Text: Judges 11:1–11
Theme: Man’s rejection does not negate God’s favour and calling.
Jephthah’s story begins with deep, foundational pain. He is the son of a great warrior, but also the son of a prostitute. His father’s legitimate sons grow up and make a brutal decision: he does not belong.
They tell him plainly, “You will not share in our inheritance.” They do not just reject him; they actively drive him out. He is forced to leave his home, his land, and everything familiar. He settles in the land of Tob – a place entirely outside the honour of Israel, outside the safety of family, and outside the dignity of belonging.
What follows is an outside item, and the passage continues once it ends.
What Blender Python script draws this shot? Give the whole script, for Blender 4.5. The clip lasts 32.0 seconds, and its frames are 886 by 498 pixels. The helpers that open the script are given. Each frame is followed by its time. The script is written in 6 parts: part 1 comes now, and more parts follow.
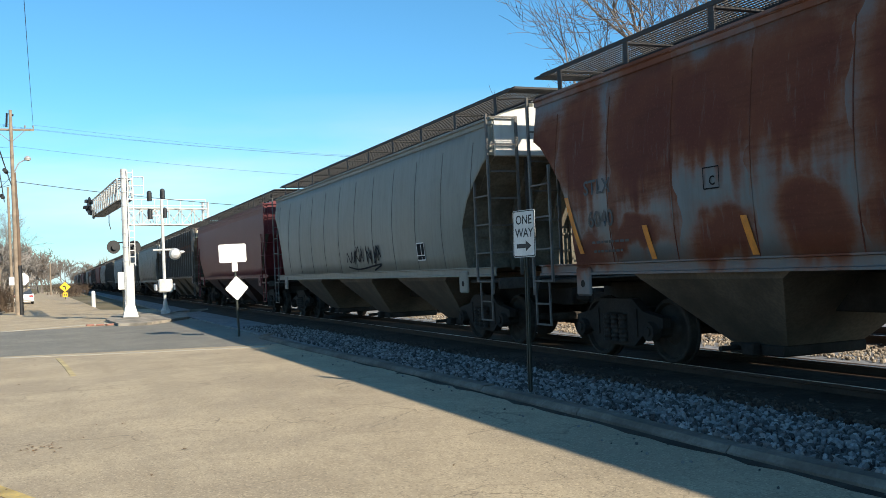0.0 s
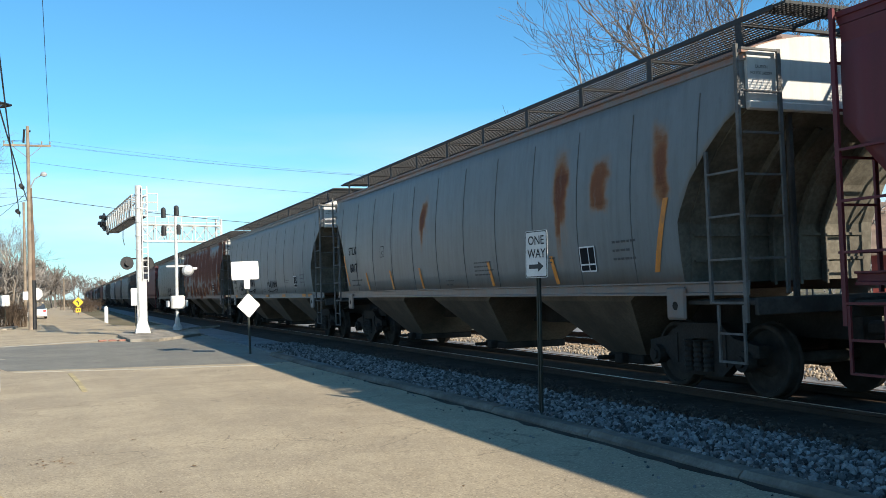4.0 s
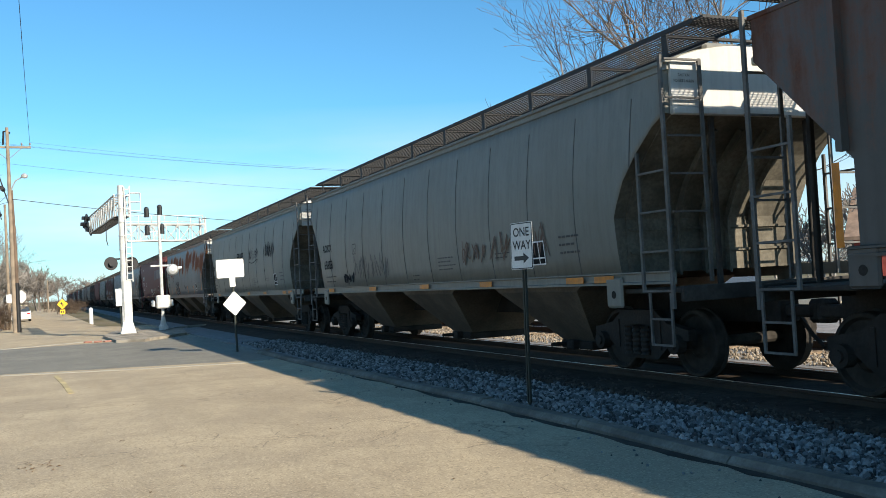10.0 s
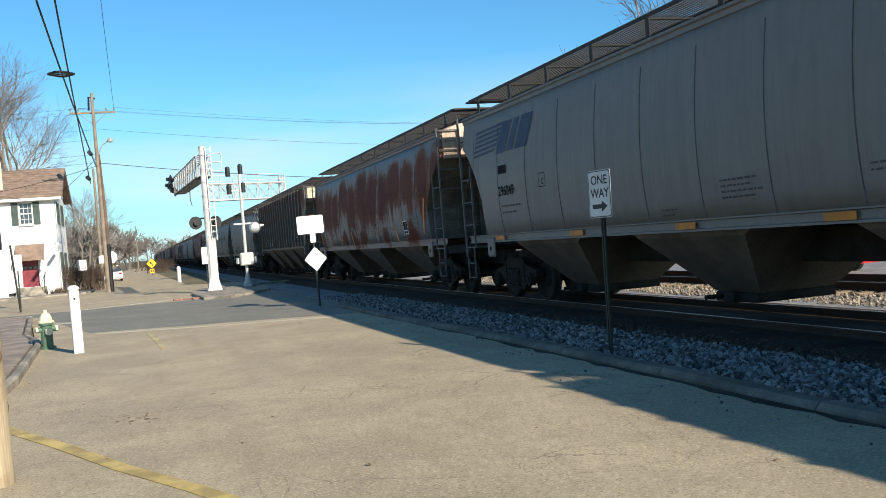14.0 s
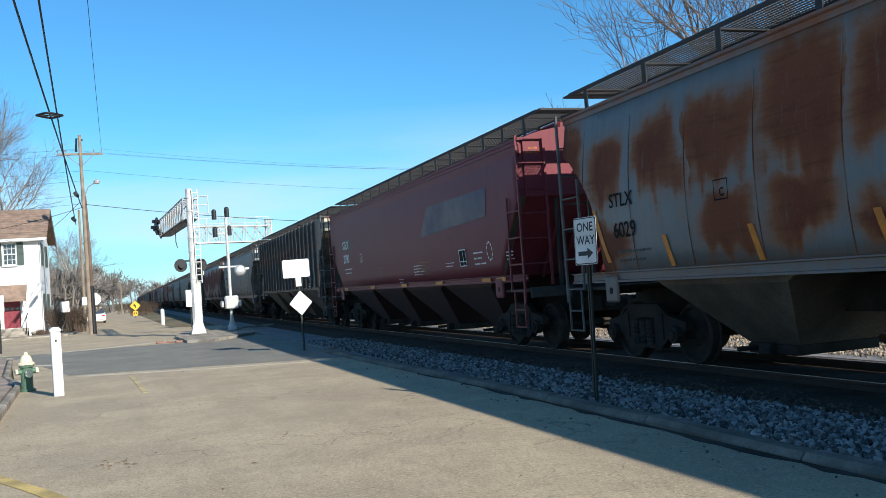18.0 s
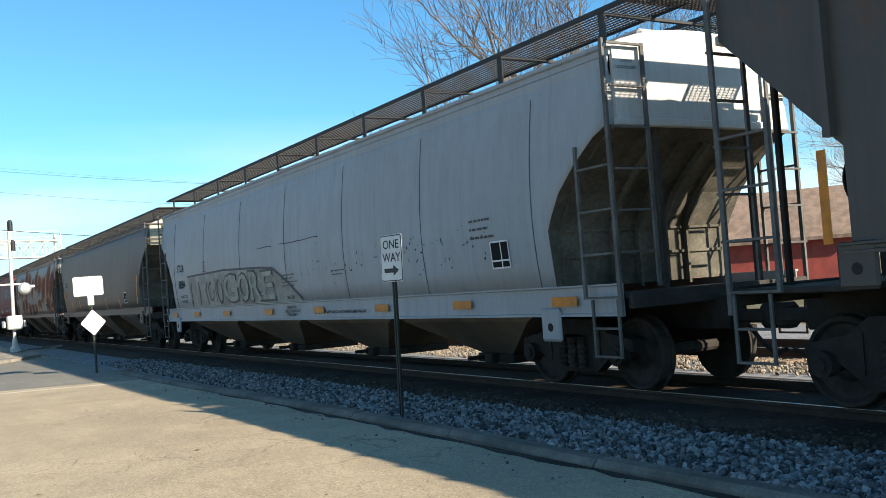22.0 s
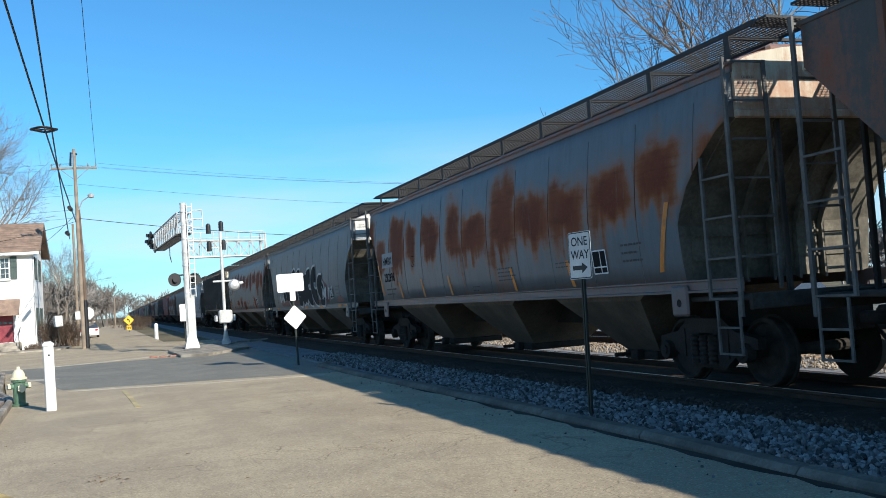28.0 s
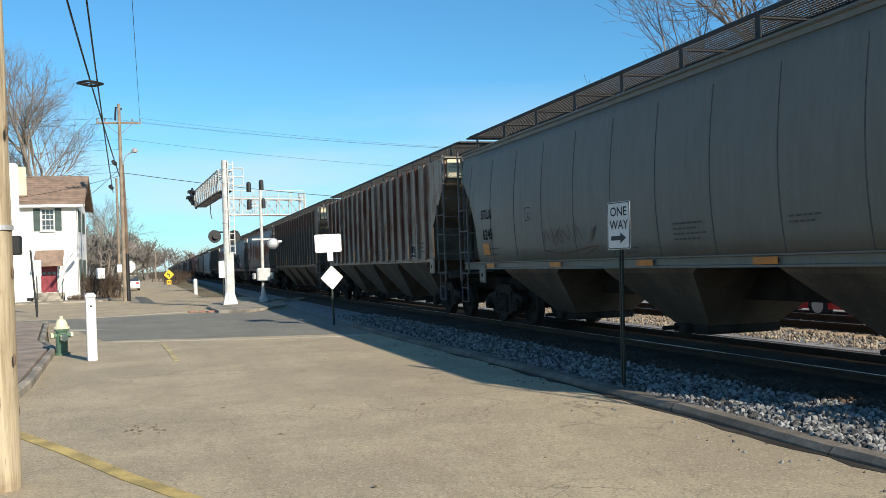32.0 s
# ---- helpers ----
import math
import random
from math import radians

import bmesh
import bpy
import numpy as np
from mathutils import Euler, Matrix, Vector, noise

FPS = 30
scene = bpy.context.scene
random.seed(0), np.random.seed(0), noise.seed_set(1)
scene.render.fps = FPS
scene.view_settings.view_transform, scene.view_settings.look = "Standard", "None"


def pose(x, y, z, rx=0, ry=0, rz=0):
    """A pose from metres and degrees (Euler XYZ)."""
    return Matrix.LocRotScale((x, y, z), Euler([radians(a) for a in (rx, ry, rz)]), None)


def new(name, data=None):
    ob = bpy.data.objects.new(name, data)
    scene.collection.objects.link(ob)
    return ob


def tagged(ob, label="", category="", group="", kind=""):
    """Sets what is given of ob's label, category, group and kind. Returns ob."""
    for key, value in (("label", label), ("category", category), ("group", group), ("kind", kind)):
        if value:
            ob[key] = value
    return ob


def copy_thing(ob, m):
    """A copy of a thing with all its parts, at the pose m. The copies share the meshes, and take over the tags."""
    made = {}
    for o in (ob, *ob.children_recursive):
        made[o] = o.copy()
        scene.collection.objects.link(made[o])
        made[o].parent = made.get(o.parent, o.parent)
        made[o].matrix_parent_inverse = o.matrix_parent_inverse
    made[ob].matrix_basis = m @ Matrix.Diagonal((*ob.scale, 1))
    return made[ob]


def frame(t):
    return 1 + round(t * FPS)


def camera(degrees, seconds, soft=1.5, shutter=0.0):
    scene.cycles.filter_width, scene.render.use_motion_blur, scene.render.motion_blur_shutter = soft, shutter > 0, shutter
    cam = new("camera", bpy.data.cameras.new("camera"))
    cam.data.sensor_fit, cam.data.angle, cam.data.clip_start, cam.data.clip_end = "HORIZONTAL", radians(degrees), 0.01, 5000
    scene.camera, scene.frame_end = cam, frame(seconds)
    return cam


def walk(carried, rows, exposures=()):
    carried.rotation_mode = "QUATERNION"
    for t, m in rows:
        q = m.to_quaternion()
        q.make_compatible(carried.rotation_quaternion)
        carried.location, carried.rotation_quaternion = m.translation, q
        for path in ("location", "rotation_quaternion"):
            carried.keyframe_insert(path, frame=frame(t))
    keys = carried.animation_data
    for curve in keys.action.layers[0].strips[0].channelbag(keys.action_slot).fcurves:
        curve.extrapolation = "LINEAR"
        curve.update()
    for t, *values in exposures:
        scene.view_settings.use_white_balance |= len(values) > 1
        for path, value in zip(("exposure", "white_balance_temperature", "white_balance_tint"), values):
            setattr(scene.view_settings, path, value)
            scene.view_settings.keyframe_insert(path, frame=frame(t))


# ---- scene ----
# ---------------------------------------------------------------- camera
CAM_AT = (0.0, 0.0, 1.72)
PATH = [(0, 91.13, 2.47, -22.71), (0.5, 91.04, 2.5, -22.67), (1, 91.14, 2.37, -22.47), (1.5, 91.44, 2.21, -22.36), (2, 91.76, 1.93, -22.3), (2.5, 92.07, 1.8, -21.96), (4.5, 92.5, 1.78, -22.06), (5, 92.64, 1.77, -22.68), (5.5, 92.44, 1.74, -23.33), (6, 92.16, 1.9, -23.86), (6.5, 91.92, 2.23, -24.13), (7, 91.85, 2.44, -24.03), (7.5, 91.87, 2.52, -23.91), (8, 91.96, 2.66, -23.76), (8.5, 92.05, 2.68, -23.44), (9, 92.09, 2.81, -22.81), (9.5, 92.02, 2.97, -22.52), (10, 91.93, 3.07, -22.84), (10.5, 91.75, 3.25, -23.11), (11, 91.27, 3.37, -22.58), (11.5, 90.47, 3.51, -21.73), (12, 89.66, 3.32, -21.51), (12.5, 89.19, 3.06, -21.11), (13, 89.17, 3.38, -20.14), (13.5, 89.29, 4.18, -18.56), (14, 89.26, 4.55, -18.04), (14.5, 89.12, 3.85, -18.53), (16.5, 91.25, 4, -17.83), (17, 91.53, 4.12, -17.5), (17.5, 91.62, 4.08, -17.98), (18, 91.99, 3.94, -18.91), (18.5, 92.47, 3.64, -20.26), (19, 92.77, 3.46, -22.25), (19.5, 92.91, 3.58, -24.08), (20, 93.19, 3.91, -25.41), (20.5, 93.05, 4.14, -26.74), (21, 92.58, 4.36, -28.38), (21.5, 92.24, 4.49, -30.03), (22, 92.2, 4.14, -30.84), (22.5, 92.18, 3.59, -29.36), (23, 91.98, 2.76, -26.54), (23.5, 90.97, 1.93, -24.69), (24, 90.23, 1.55, -24.54), (24.5, 90.34, 1.78, -24.67), (26.5, 91.52, 3.21, -20.77), (27, 92.02, 3.62, -19.23), (27.5, 92.44, 3.88, -18.79), (28, 92.85, 3.92, -19.25), (28.5, 93.31, 3.9, -20.63), (29, 93.79, 3.69, -22.78), (29.5, 94.02, 3.61, -23.92), (30, 94.1, 3.27, -22.62), (30.5, 93.94, 3.16, -20.14), (31, 93.31, 2.93, -18.52), (31.5, 92.07, 2.43, -17.83), (32, 90.81, 1.94, -17)]
cam = camera(51.0, 32.0, soft=0.75)
walk(cam, [(t, pose(*CAM_AT, rx, ry, rz)) for t, rx, ry, rz in PATH],
     exposures=[(0, 0.70, 6450, 10), (2, 0.70, 6250, 10), (7, 0.71, 6450, 10), (12, 0.68, 6500, 10), (14, 0.54, 6300, 10), (17, 0.5, 6100, 10), (18, 0.5, 5850, 10), (19, 0.6, 6000, 10), (20, 0.72, 6150, 10), (22, 0.96, 6600, 10), (23, 0.96, 6600, 10), (24, 0.77, 6450, 10), (27, 0.58, 6100, 10), (28, 0.50, 5850, 10), (29, 0.66, 6000, 10), (30, 0.84, 5950, 10), (31, 0.60, 6000, 10), (32, 0.43, 6300, 10)])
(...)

There, he gathers around him a group of “worthless men,” people society had also discarded. Jephthah becomes the leader of the unwanted. This is exactly where his story should have ended. But God had other plans.
Purpose Pulls You Up
Israel suddenly comes under severe attack by the Ammonites. The very same elders who rejected Jephthah now realise they desperately need him. They travel all the way to Tob. They knock on the door of the man they once openly despised.
They say, “Come, be our commander.”
Jephthah asks the exact question every wounded heart asks: “Didn’t you hate me? Didn’t you drive me away? Why come to me now?”
Their answer is simple and desperate: “Because we need you.” The stone the builders rejected is about to become the cornerstone of their national deliverance.
The Training Ground of Rejection
Jephthah agrees to lead them, but not because he finally got the validation he craved. He is not relying on their fragile acceptance; he is relying entirely on God’s assignment. He returns to Israel not as a victim, but as a leader. Not as the rejected son, but as the chosen deliverer.
Tob was not a mistake. It was intense, necessary preparation. In the land of rejection, he learned how to lead, how to fight, how to survive, and how to rise without anyone’s approval. The place of rejection became the exact place of his formation. The men who gathered around him in his exile became the very army he would one day lead. God wastes absolutely nothing – not even the seasons that break us.
The Wounded Healing the Nation
Jephthah leads Israel into battle. He wins. He delivers the entire nation and becomes judge over Israel.
The man they pushed away becomes the man they depend on. The one they despised becomes the one God uses. The one they rejected becomes the one God raises.
This is the relentless pattern of God throughout Scripture. Joseph is rejected, then becomes ruler. David is overlooked, then becomes king. Moses is exiled, then becomes deliverer. Jephthah is driven out, then becomes judge. Rejection is rarely the end of the story; it is frequently the training ground for the calling.
A Word to the Reader
Maybe you feel exactly like Jephthah today. Maybe you have been deeply rejected by the very people who should have loved and protected you. Maybe you have been pushed out of places where you truly belonged. Maybe your past has been weaponised against you. Maybe you have had to build your life in a “Tob” season – far from honour, far from recognition, and far from home.
His story whispers a defiant truth into your pain: people may reject you, but God will still call you. People may push you out, but God will still pull you up. People may overlook you, but God will still anoint you.
God sees you. God knows you. God is preparing you. And when He finally calls you, you will return not as the wounded, but as the warrior. Not as the rejected, but as the restored. Not as the outcast, but as the absolute answer.
Prayer
Lord, heal every deep wound caused by human rejection. Use the exact places that broke me to build me. Prepare me in these hidden, painful seasons for the calling ahead. And when You raise me up, let my life bring deliverance to others. Amen.